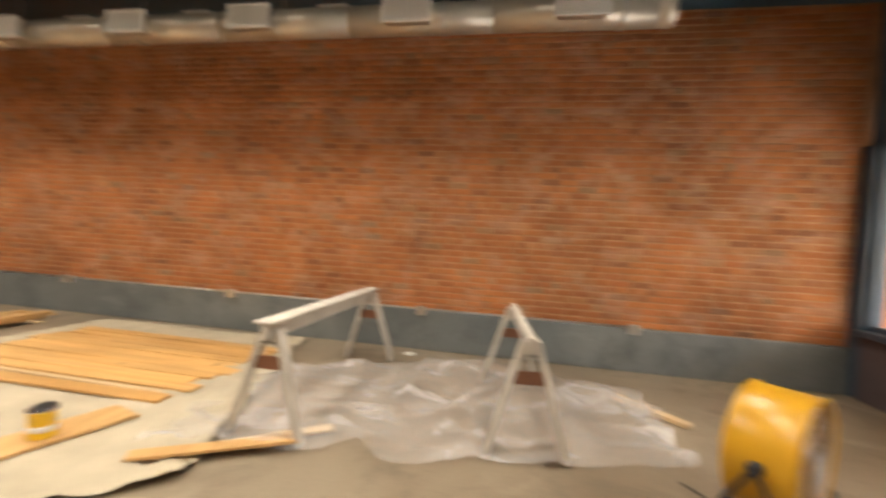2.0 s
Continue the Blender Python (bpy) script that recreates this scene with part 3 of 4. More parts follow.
rings = [basin_ring(*q) for q in ((.685, .24, .13, .7), (.73, .30, .18, .6), (.75, .38, .235, .40), (.757, .445, .260, .24), (.772, .462, .267, .22), (.885, .50, .270, .22), (.893, .492, .264, .22))]
for ring in rings[:5]:
    for v in ring:
        v.co.z += .060 * max(0, v.co.x / .46) ** 2
rings += [oval(*q) for q in ((.888, .160, .235), (.875, .150, .222), (.81, .125, .19), (.775, .08, .12), (.768, .015, .015))]
for A, B in zip(rings, rings[1:]):
    for k in range(32):
        bm.faces.new((A[k], A[(k + 1) % 32], B[(k + 1) % 32], B[k])).smooth = True
bm.faces.new(rings[0][::-1])
bm.faces.new(rings[-1])
part("basin", bm, M["china"], sink)
boxes("splash_back", [(.002, .05, -.26, .26, .885, .915)], M["china"], sink, "", 0.012)
bm = bmesh.new()
lathe(bm, [(.001, .0), (.05, .0), (.05, .018), (.02, .022), (.016, .06), (.001, .065)], 18, Matrix.Translation((.10, 0, .892)))
sweep(bm, [(.10, 0, .94), (.13, 0, .965), (.18, 0, .96), (.21, 0, .94)], .012, 10)
part("faucet", bm, M["chrome"], sink)
for s in (-1, 1):
    bm = bmesh.new()
    lathe(bm, [(.001, 0), (.026, 0), (.022, .03), (.018, .045), (.001, .05)], 16, Matrix.Translation((.10, s * .1, .892)))
    sweep(bm, [(.10, s * .1, .942), (.11, s * .13, .952), (.12, s * .165, .96)], .009, 8)
    part("tap", bm, M["chrome"], sink)
bm = bmesh.new()
sweep(bm, [(.27, 0, .68), (.27, 0, .52), (.265, .01, .46), (.24, .03, .43), (.20, .05, .43), (.18, .06, .47), (.17, .06, .55), (.12, .06, .57), (.005, .06, .57)], .021, 10)
part("drain_trap", bm, M["plastic_white"], sink, "white plastic drain trap")
for y in (-.05, .02):
    bm = bmesh.new()
    tube(bm, (.20, y, .60), (.20, y, .70), .022)
    box(bm, .17, .23, y - .015, y + .015, .62, .65)
    part("coupling", bm, M["blue_plastic"], sink, "dark blue pipe coupling")
for y in (-.10, .12):
    bm = bmesh.new()
    sweep(bm, [(.005, y, .52), (.06, y, .52), (.09, y * .9, .60), (.10, y, .70)], .007, 8)
    part("supply_hose", bm, M["galv"], sink)
heater = thing("water_heater", "small white tankless water heater under the basin", "water heater", pose(-12.45, 4.98, 0))
boxes("case", [(.004, .085, -.058, .058, .32, .60)], M["plastic_white"], heater, "", 0.012)
boxes("sticker", [(.0852, .0865, -.035, .035, .43, .53)], M["paper"], heater)
bm = bmesh.new()
sweep(bm, [(.05, 0, .32), (.05, .01, .2), (.04, .05, .12), (.02, .10, .06), (.015, .14, .02)], .009, 8)
part("power_cord", bm, M["plastic_white"], heater)
boxes("tag", [(.05, .10, -.03, .02, .17, .21)], M["red"], heater, "red warning tag", 0.004)

toilet = thing("toilet", "white china toilet against the washroom wall", "toilet", pose(-12.45, 4.05, 0))
bm = bmesh.new()
for A in ([(.11, .0), (.11, .03), (.09, .15), (.12, .26), (.18, .36), (.185, .39), (.16, .395), (.14, .37), (.05, .30), (.001, .29)],):
    lathe(bm, A, 28, Matrix.Translation((.42, 0, .002)) @ Matrix.Diagonal((1.3, 1.0, 1.0, 1)))
part("bowl", bm, M["china"], toilet)
boxes("tank", [(.01, .20, -.21, .21, .38, .74)], M["china"], toilet, "", 0.02)
boxes("tank_lid", [(.005, .21, -.22, .22, .742, .775)], M["china"], toilet, "", 0.01)
boxes("pedestal", [(.06, .34, -.10, .10, .002, .38)], M["china"], toilet, "", 0.03)
bm = bmesh.new()
lathe(bm, [(.17, 0), (.20, .0), (.20, .02), (.17, .022), (.12, .015), (.12, .004)], 28, Matrix.Translation((.42, 0, .40)) @ Matrix.Diagonal((1.25, 1.0, 1.0, 1)))
part("seat", bm, M["china"], toilet)
pap = thing("paper_sheet", "white instruction booklet lying on the washroom floor", "paper", pose(-11.69, 4.63, .001, 0, 0, 32))
boxes("pages", [(-.14, .14, -.10, .10, 0, .012)], M["paper"], pap, "", 0.002)
boxes("cover", [(-.142, .142, -.102, .102, .0125, .0145)], M["plastic_white"], pap)


panel_low = structure(boxes("trim", [(-12.45, -12.42, 4.98, 5.58, .0, .24)], M["white"], None, "", 0.006), "white access panel low on the washroom wall", "panel")


def blot(name, cx, cy, rx, ry, seed, label):
    """A thin, ragged patch of damp on the floor."""
    bm = bmesh.new()
    n = 40
    edge, top = [], []
    for k in range(n):
        t = 2 * math.pi * k / n
        r = 1 + .45 * noise.noise((math.cos(t) * 1.6 + seed, math.sin(t) * 1.6, seed))
        edge.append(bm.verts.new((cx + rx * r * math.cos(t), cy + ry * r * math.sin(t), .0003)))
        top.append(bm.verts.new((cx + rx * r * .96 * math.cos(t), cy + ry * r * .96 * math.sin(t), .0022)))
    for k in range(n):
        bm.faces.new((edge[k], edge[(k + 1) % n], top[(k + 1) % n], top[k]))
    bm.faces.new(top)
    return tagged(part(name, bm, M["wet"]), label, "stain", "floor stains")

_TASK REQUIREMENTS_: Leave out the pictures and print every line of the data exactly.

_REPLY TO THE TASK_:
2.0 s
Continue the Blender Python (bpy) script that recreates this scene with part 3 of 4. More parts follow.
rings = [basin_ring(*q) for q in ((.685, .24, .13, .7), (.73, .30, .18, .6), (.75, .38, .235, .40), (.757, .445, .260, .24), (.772, .462, .267, .22), (.885, .50, .270, .22), (.893, .492, .264, .22))]
for ring in rings[:5]:
    for v in ring:
        v.co.z += .060 * max(0, v.co.x / .46) ** 2
rings += [oval(*q) for q in ((.888, .160, .235), (.875, .150, .222), (.81, .125, .19), (.775, .08, .12), (.768, .015, .015))]
for A, B in zip(rings, rings[1:]):
    for k in range(32):
        bm.faces.new((A[k], A[(k + 1) % 32], B[(k + 1) % 32], B[k])).smooth = True
bm.faces.new(rings[0][::-1])
bm.faces.new(rings[-1])
part("basin", bm, M["china"], sink)
boxes("splash_back", [(.002, .05, -.26, .26, .885, .915)], M["china"], sink, "", 0.012)
bm = bmesh.new()
lathe(bm, [(.001, .0), (.05, .0), (.05, .018), (.02, .022), (.016, .06), (.001, .065)], 18, Matrix.Translation((.10, 0, .892)))
sweep(bm, [(.10, 0, .94), (.13, 0, .965), (.18, 0, .96), (.21, 0, .94)], .012, 10)
part("faucet", bm, M["chrome"], sink)
for s in (-1, 1):
    bm = bmesh.new()
    lathe(bm, [(.001, 0), (.026, 0), (.022, .03), (.018, .045), (.001, .05)], 16, Matrix.Translation((.10, s * .1, .892)))
    sweep(bm, [(.10, s * .1, .942), (.11, s * .13, .952), (.12, s * .165, .96)], .009, 8)
    part("tap", bm, M["chrome"], sink)
bm = bmesh.new()
sweep(bm, [(.27, 0, .68), (.27, 0, .52), (.265, .01, .46), (.24, .03, .43), (.20, .05, .43), (.18, .06, .47), (.17, .06, .55), (.12, .06, .57), (.005, .06, .57)], .021, 10)
part("drain_trap", bm, M["plastic_white"], sink, "white plastic drain trap")
for y in (-.05, .02):
    bm = bmesh.new()
    tube(bm, (.20, y, .60), (.20, y, .70), .022)
    box(bm, .17, .23, y - .015, y + .015, .62, .65)
    part("coupling", bm, M["blue_plastic"], sink, "dark blue pipe coupling")
for y in (-.10, .12):
    bm = bmesh.new()
    sweep(bm, [(.005, y, .52), (.06, y, .52), (.09, y * .9, .60), (.10, y, .70)], .007, 8)
    part("supply_hose", bm, M["galv"], sink)
heater = thing("water_heater", "small white tankless water heater under the basin", "water heater", pose(-12.45, 4.98, 0))
boxes("case", [(.004, .085, -.058, .058, .32, .60)], M["plastic_white"], heater, "", 0.012)
boxes("sticker", [(.0852, .0865, -.035, .035, .43, .53)], M["paper"], heater)
bm = bmesh.new()
sweep(bm, [(.05, 0, .32), (.05, .01, .2), (.04, .05, .12), (.02, .10, .06), (.015, .14, .02)], .009, 8)
part("power_cord", bm, M["plastic_white"], heater)
boxes("tag", [(.05, .10, -.03, .02, .17, .21)], M["red"], heater, "red warning tag", 0.004)

toilet = thing("toilet", "white china toilet against the washroom wall", "toilet", pose(-12.45, 4.05, 0))
bm = bmesh.new()
for A in ([(.11, .0), (.11, .03), (.09, .15), (.12, .26), (.18, .36), (.185, .39), (.16, .395), (.14, .37), (.05, .30), (.001, .29)],):
    lathe(bm, A, 28, Matrix.Translation((.42, 0, .002)) @ Matrix.Diagonal((1.3, 1.0, 1.0, 1)))
part("bowl", bm, M["china"], toilet)
boxes("tank", [(.01, .20, -.21, .21, .38, .74)], M["china"], toilet, "", 0.02)
boxes("tank_lid", [(.005, .21, -.22, .22, .742, .775)], M["china"], toilet, "", 0.01)
boxes("pedestal", [(.06, .34, -.10, .10, .002, .38)], M["china"], toilet, "", 0.03)
bm = bmesh.new()
lathe(bm, [(.17, 0), (.20, .0), (.20, .02), (.17, .022), (.12, .015), (.12, .004)], 28, Matrix.Translation((.42, 0, .40)) @ Matrix.Diagonal((1.25, 1.0, 1.0, 1)))
part("seat", bm, M["china"], toilet)
pap = thing("paper_sheet", "white instruction booklet lying on the washroom floor", "paper", pose(-11.69, 4.63, .001, 0, 0, 32))
boxes("pages", [(-.14, .14, -.10, .10, 0, .012)], M["paper"], pap, "", 0.002)
boxes("cover", [(-.142, .142, -.102, .102, .0125, .0145)], M["plastic_white"], pap)


panel_low = structure(boxes("trim", [(-12.45, -12.42, 4.98, 5.58, .0, .24)], M["white"], None, "", 0.006), "white access panel low on the washroom wall", "panel")


def blot(name, cx, cy, rx, ry, seed, label):
    """A thin, ragged patch of damp on the floor."""
    bm = bmesh.new()
    n = 40
    edge, top = [], []
    for k in range(n):
        t = 2 * math.pi * k / n
        r = 1 + .45 * noise.noise((math.cos(t) * 1.6 + seed, math.sin(t) * 1.6, seed))
        edge.append(bm.verts.new((cx + rx * r * math.cos(t), cy + ry * r * math.sin(t), .0003)))
        top.append(bm.verts.new((cx + rx * r * .96 * math.cos(t), cy + ry * r * .96 * math.sin(t), .0022)))
    for k in range(n):
        bm.faces.new((edge[k], edge[(k + 1) % n], top[(k + 1) % n], top[k]))
    bm.faces.new(top)
    return tagged(part(name, bm, M["wet"]), label, "stain", "floor stains")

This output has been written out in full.